Omar Robinson had a limited role in that production, but truly shines in this one. He is brash, forceful and appealing, with a gutsy charm. And when, as plot lines stretch to the breaking point, he responds convincingly.
Steven Barkheimer, as the Russian owner of a neighboring store, has a seductive directness that translates effectively into the dramatic third dimension of the plot; he also carries off the Russian accent quite well. He is a talented comic actor (as very evident in Twelfth Night), but, in this performance conveys just the right amount of mysteriousness and danger as well.
De’Lon Grant (Officer James Bailey) provides efficient support as Randy’s partner. Beth Gotha (Lady Boyle) is touchingly disoriented as the disenfranchised devotee of Arthur’s donuts. Christopher James Webb (Luther Flynn) and Steven James DeMarco (Kiril Ivakin) are appropriately imposing as forces behind the thrones.
This is a wonderful production of a wonderful play.
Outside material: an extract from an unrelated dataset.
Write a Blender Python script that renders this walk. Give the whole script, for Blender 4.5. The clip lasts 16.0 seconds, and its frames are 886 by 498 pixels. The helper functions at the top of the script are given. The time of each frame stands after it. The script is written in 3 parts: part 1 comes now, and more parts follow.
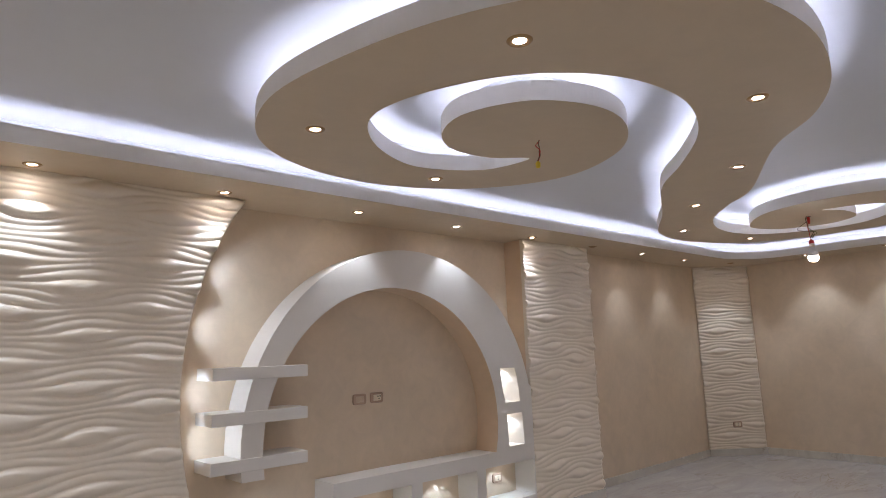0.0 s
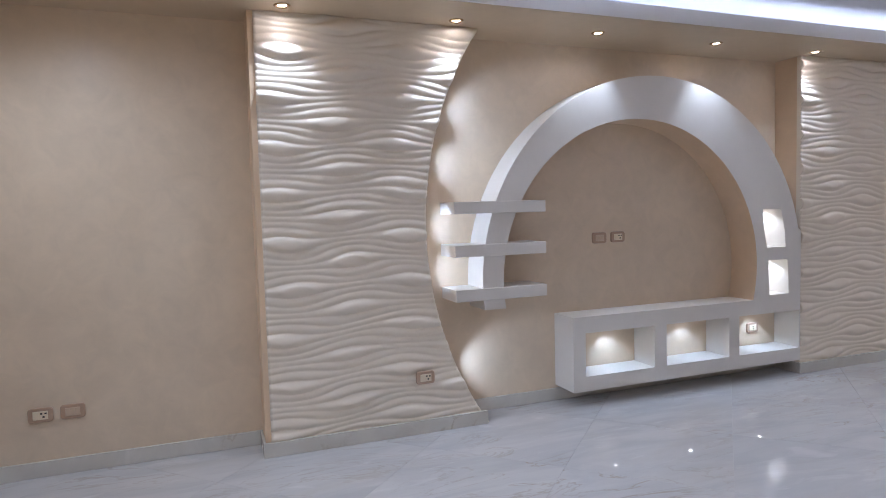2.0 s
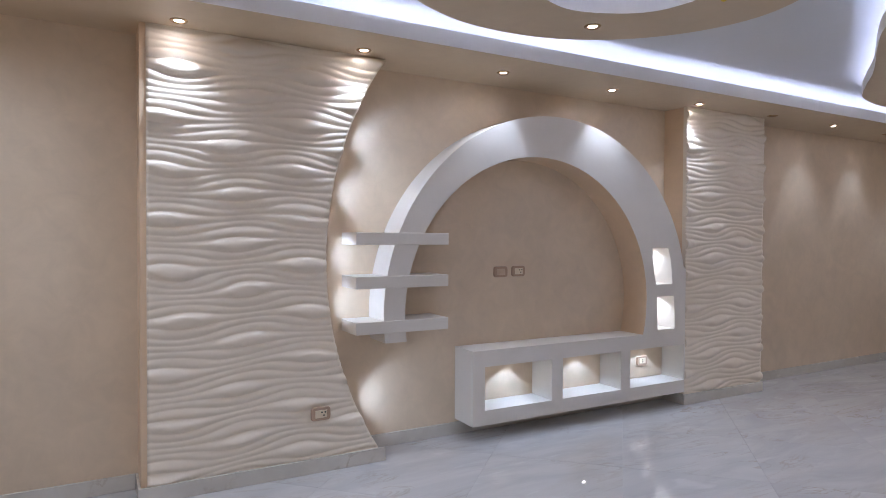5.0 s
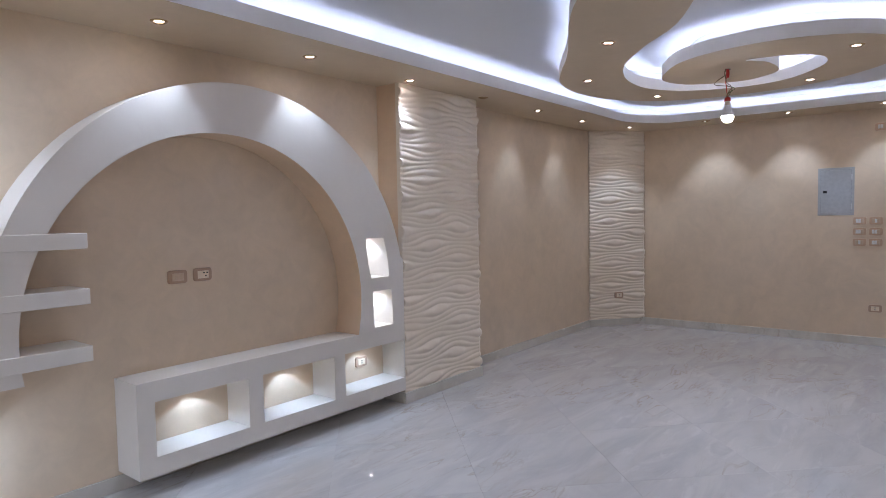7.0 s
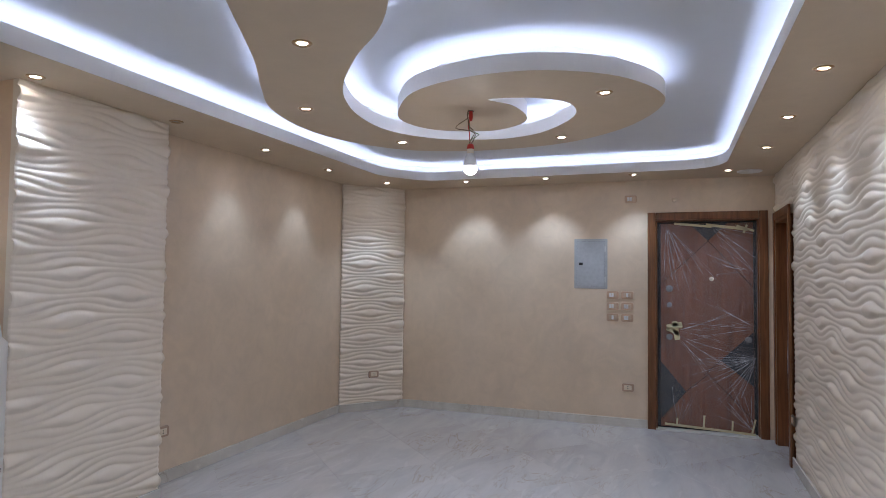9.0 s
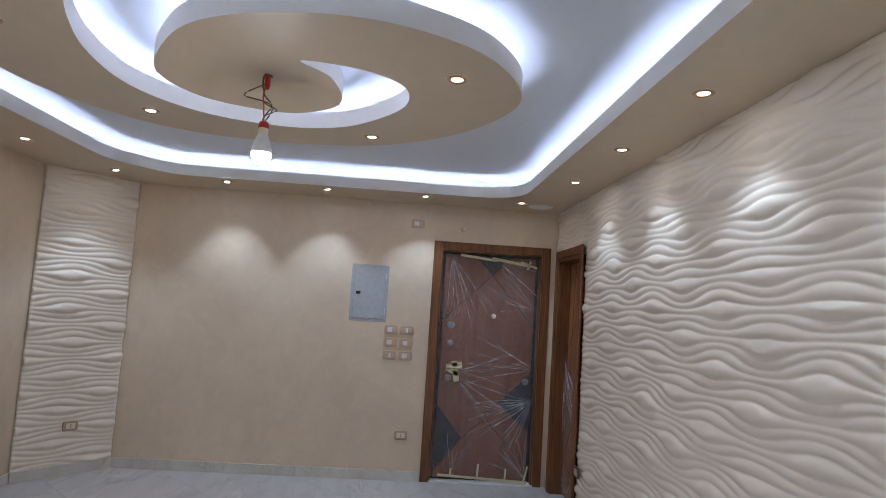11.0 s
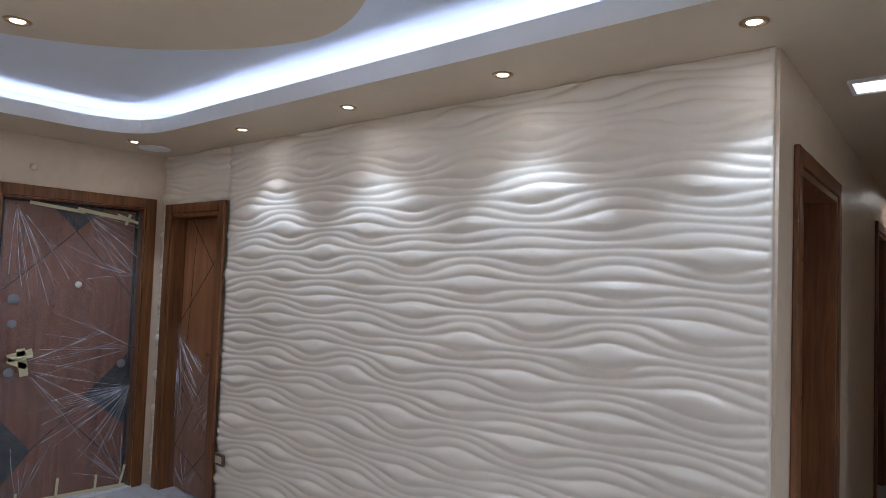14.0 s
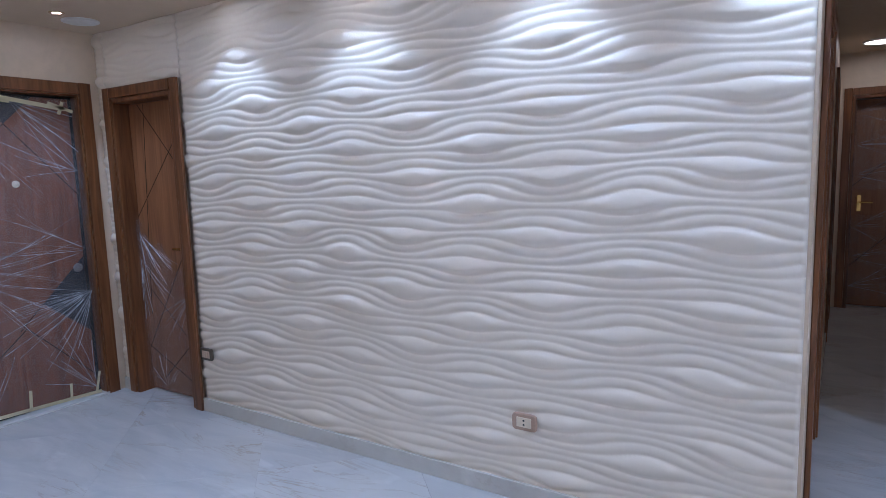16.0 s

Spiro Veloudos, the director, routinely pulls off magic at the Lyric Stage, and, in this case, it is of a particularly striking and stirring kind.
– BADMan
Kendall Dudley says
Dear Boston Arts Diary (BAD!) I had the good fortune of attending this performance with the esteemed reviewer and I share his responses to this play of subtleties. It would be too easy to see the characters and situation as familiar rather than the setting of a transformative battlefield in which the battered are revealed in their own terms as capable of action and self-restoration. There are no easy ways out of troubled situations–there are demons real and imagined that have to be dealt with–a fumbling fight scene is perfectly realized as people who are unaccustomed to fighting might play it out (resorting to stacks of plastic cups to pummel one’s opponent!). There is great wit and compassion in the portrayal of broken dreams and seemingly insurmountable obstacles and in the hands of such an articulate writer, director and actors, the characters are able to discover some of their power with which to move on. Thanks to all for bringing this Splendid play to Boston–as for the donuts themselves, the reviews are not in yet.